U.S. Officials Spilled Classified Exhibits during Gitmo Military Court Proceedings

Government (U.S.) // Cuba

Classified information was inadvertently leaked at a Guantanamo military commission hearing for Sept. 11, 2001 defendants and made its way onto computers used by defense lawyers, prosecutors, and the military judge.

Lawyers for Saudi defendant Mustafa Al-Hawsawi disclosed the episode in a submission last month complaining of excessive limitations on classified information in the case.

"On February 23, 2016, counsel for the government emailed the defense [lawyers] advising that certain exhibits the defense used, which the government had turned over in discovery, were in fact classified although they had not been marked as such at the time the government turned them over," al-Hawsawi's attorneys wrote. 
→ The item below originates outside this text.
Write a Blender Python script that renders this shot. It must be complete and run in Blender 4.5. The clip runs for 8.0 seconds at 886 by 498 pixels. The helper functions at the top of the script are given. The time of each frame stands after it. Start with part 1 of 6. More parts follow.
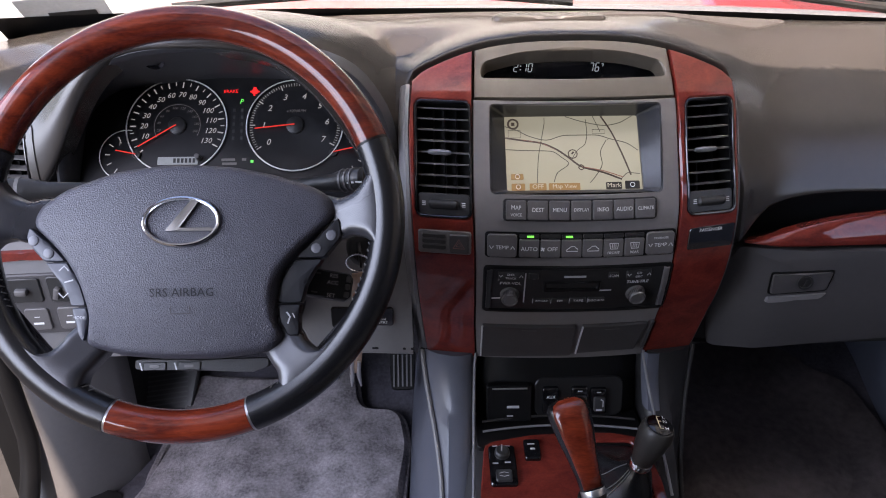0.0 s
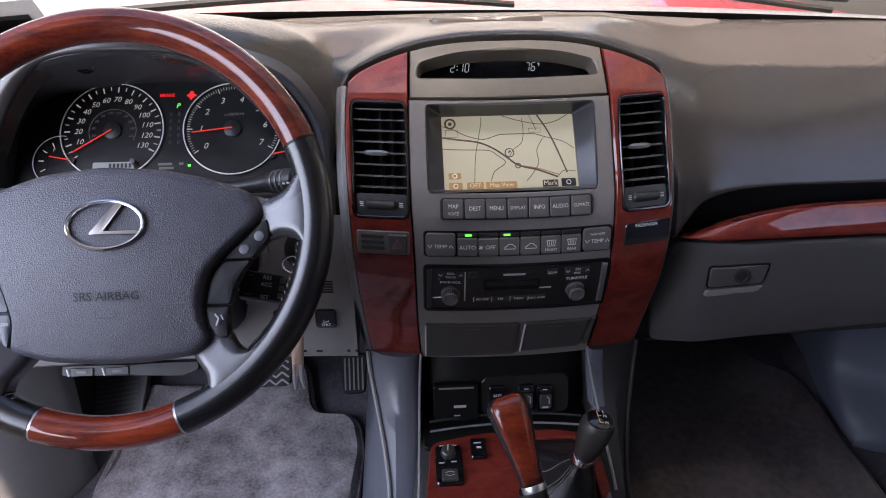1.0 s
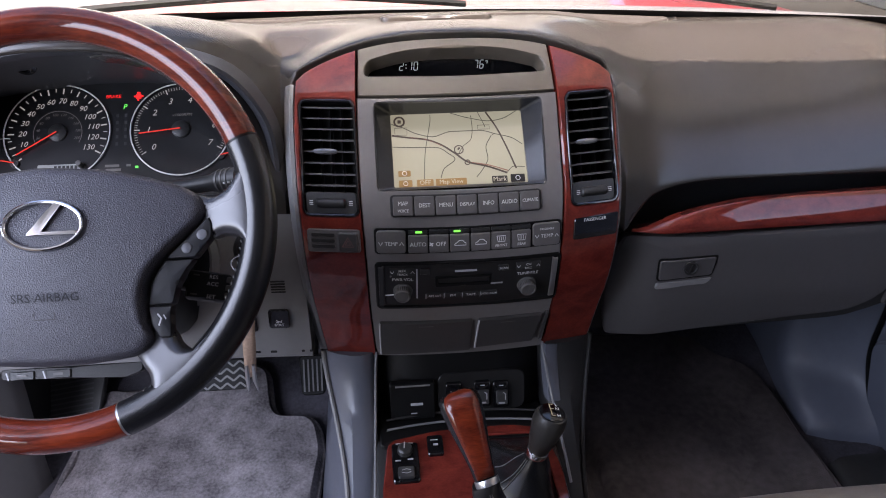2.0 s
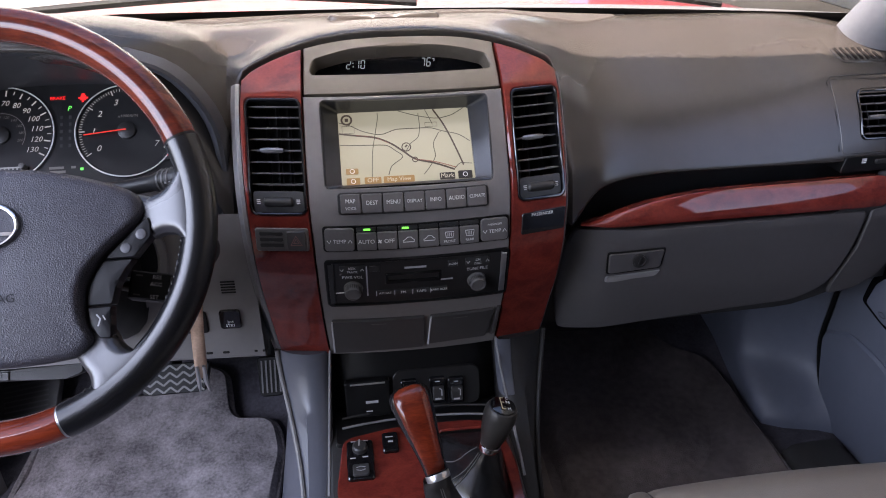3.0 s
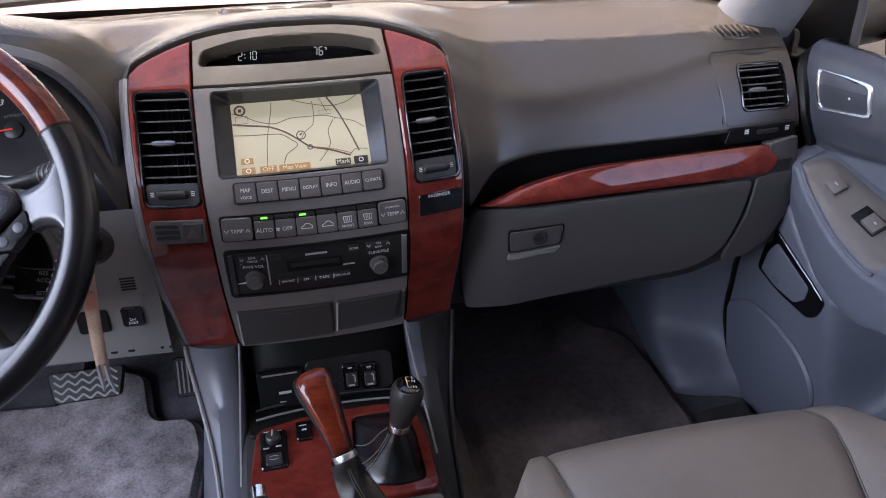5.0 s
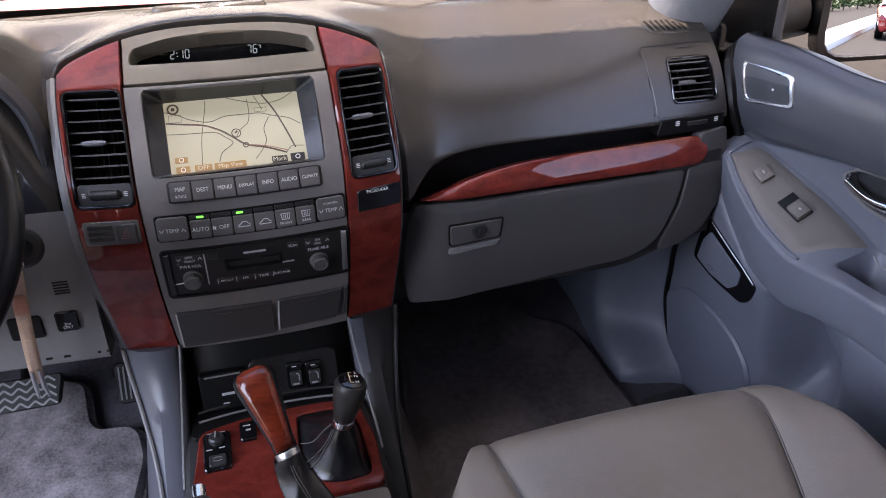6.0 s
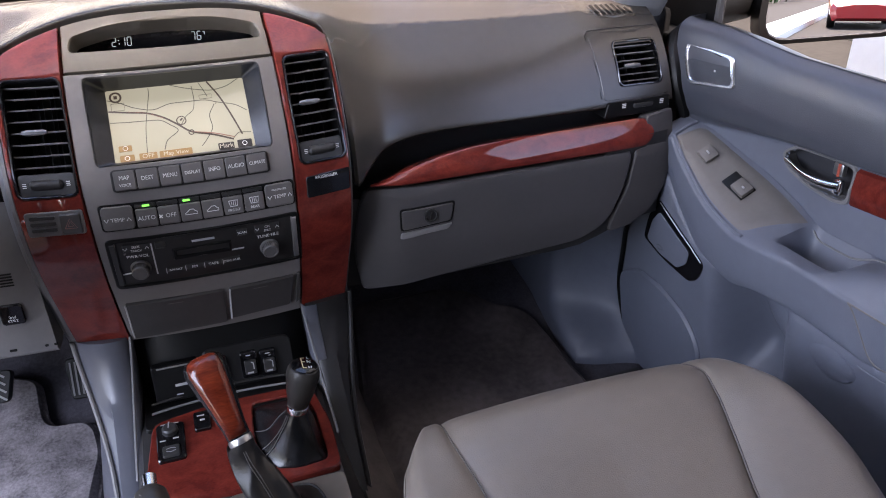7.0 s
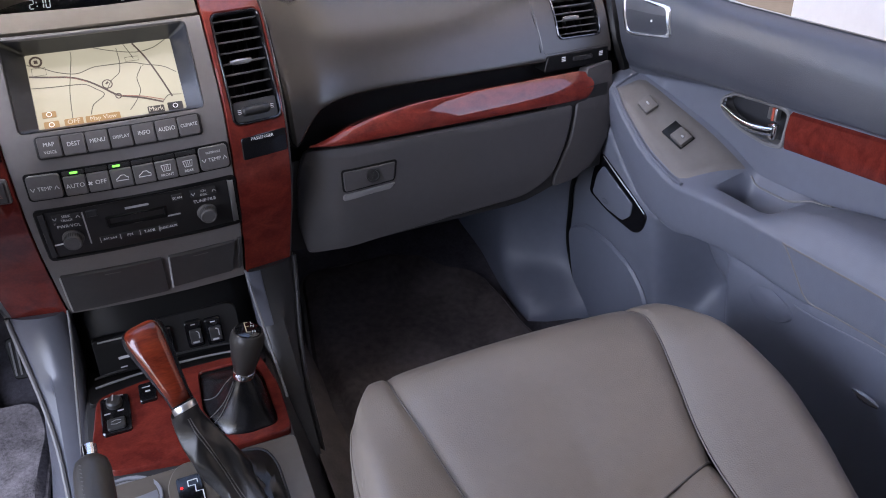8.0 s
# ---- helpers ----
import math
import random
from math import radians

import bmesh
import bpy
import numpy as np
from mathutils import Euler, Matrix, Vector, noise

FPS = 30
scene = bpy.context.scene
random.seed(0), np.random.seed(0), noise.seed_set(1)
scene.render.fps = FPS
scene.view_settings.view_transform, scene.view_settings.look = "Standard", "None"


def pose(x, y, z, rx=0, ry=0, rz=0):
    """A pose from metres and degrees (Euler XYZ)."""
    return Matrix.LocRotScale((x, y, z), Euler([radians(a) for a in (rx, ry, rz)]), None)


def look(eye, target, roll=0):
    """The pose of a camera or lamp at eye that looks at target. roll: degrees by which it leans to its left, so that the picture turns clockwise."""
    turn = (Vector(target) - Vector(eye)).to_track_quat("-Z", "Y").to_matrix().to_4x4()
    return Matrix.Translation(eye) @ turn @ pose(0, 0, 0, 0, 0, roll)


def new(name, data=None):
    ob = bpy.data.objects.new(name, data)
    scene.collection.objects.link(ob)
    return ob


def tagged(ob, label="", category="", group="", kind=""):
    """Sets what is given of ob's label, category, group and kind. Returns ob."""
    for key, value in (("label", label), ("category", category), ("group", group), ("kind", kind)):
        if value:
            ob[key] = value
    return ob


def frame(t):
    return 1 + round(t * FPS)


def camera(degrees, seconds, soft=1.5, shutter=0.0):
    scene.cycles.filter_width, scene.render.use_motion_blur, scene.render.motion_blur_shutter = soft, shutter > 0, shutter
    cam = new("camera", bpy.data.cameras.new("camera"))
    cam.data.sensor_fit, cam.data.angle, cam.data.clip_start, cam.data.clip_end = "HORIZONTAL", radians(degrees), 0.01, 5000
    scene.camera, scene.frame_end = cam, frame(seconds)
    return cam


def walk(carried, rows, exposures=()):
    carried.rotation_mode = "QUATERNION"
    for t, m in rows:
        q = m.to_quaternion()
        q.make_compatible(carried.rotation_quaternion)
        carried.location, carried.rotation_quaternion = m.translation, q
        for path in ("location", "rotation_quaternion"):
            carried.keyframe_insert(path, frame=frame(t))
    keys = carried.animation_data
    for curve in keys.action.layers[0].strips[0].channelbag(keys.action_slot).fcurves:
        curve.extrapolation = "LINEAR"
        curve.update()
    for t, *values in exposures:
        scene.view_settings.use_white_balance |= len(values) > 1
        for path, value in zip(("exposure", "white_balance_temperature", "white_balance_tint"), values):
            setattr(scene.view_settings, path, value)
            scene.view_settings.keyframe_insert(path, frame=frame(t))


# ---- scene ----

The lawyers said the mishap led to a widespread "scrub" of computer equipment used by a variety of personnel involved with the military commissions.

"As a result of this government determination, the majority of computers of counsel, paralegals and other case personnel in the defense are having to be cleaned (or 'scrubbed'), a process which on average involves each defense team members' computer being unavailable for approximately six hours. On information and belief, the computers of prosecutors, their paralegals and other personnel, as well as the personnel of this commission and the judge, have also undergone this scrub process," the defense filing said.

The information at issue is now classified at the Secret level.

"There was a mix-up with the documents provided by the government. They're trying to go through the process now of getting the information back," Jim Harrington, an attorney for Yemeni Ramzi Bin Al-Shibh, said during an interview. "They always want to have the hard copies back and they want to have the classified information removed from any computers it is on."